Start of Material to process

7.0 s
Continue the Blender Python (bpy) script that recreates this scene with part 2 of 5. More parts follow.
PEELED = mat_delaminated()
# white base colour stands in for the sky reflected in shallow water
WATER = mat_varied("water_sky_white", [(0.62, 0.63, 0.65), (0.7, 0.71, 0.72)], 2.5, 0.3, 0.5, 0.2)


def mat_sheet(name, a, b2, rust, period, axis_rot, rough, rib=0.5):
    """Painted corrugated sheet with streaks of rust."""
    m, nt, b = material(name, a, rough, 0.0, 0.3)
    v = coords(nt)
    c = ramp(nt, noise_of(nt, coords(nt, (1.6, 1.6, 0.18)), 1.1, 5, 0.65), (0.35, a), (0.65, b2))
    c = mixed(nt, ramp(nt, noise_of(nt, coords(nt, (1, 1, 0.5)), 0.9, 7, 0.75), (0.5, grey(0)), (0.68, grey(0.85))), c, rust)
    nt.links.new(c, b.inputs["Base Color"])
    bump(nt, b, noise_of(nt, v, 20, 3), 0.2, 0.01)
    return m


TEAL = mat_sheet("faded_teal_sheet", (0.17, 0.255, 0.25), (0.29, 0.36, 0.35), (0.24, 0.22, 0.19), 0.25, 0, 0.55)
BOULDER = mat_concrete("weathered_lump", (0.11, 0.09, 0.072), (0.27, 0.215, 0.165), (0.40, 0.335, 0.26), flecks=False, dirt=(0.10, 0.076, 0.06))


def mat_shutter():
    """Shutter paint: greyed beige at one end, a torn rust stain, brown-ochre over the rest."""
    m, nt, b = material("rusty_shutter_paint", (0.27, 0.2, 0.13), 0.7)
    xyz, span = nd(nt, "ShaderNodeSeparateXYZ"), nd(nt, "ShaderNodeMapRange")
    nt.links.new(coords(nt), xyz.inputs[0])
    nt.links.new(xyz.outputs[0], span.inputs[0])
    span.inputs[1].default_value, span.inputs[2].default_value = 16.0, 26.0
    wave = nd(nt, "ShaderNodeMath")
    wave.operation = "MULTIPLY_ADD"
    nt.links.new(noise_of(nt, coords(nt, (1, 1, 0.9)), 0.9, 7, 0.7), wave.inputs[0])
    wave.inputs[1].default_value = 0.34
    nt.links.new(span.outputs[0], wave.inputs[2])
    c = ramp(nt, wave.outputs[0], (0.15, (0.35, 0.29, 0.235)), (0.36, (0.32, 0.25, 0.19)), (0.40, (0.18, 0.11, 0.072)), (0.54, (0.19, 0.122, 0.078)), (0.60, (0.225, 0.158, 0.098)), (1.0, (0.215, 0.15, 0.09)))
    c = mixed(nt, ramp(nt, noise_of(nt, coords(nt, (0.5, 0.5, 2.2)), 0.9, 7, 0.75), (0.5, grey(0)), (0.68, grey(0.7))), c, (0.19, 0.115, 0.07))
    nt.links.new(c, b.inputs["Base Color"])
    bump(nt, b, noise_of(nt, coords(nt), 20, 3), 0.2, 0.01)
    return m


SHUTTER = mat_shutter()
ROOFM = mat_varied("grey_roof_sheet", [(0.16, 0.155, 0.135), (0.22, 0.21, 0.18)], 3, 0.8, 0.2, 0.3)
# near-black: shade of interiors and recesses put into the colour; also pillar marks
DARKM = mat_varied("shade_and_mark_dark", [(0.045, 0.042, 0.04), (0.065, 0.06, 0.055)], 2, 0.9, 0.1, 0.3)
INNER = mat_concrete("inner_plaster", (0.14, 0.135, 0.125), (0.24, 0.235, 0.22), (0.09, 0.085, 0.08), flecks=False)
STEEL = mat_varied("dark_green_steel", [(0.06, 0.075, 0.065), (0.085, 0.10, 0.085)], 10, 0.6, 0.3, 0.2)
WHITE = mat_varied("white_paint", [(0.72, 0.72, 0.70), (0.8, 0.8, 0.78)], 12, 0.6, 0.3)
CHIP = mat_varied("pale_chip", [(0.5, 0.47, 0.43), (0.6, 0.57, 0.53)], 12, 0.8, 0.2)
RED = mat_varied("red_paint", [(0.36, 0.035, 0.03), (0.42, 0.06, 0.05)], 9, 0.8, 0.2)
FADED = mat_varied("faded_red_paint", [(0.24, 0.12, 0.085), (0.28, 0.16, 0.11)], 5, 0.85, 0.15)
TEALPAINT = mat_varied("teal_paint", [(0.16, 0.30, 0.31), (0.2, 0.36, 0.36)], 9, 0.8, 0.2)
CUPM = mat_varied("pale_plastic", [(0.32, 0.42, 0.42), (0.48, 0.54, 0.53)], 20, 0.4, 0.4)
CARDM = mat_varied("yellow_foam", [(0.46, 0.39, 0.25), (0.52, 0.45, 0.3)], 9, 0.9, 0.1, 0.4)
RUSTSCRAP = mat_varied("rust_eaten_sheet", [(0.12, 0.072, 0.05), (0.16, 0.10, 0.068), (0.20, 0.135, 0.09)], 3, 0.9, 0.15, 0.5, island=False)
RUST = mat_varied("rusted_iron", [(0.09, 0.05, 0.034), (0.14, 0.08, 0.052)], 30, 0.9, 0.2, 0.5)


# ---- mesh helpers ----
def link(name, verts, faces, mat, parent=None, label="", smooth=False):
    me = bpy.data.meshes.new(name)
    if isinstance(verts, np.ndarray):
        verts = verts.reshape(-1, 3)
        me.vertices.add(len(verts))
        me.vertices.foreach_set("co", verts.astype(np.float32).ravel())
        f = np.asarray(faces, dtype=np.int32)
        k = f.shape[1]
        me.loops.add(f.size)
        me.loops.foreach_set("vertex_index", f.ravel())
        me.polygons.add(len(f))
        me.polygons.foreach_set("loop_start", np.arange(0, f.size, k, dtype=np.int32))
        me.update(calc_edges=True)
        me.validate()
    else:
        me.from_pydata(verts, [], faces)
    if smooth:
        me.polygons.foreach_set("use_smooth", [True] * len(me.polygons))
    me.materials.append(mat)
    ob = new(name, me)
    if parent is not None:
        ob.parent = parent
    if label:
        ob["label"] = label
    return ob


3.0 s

End of Material to process

# What you have to do
Count every line of the material above that holds the string "with", then state only the total.

# Response to this exercise
2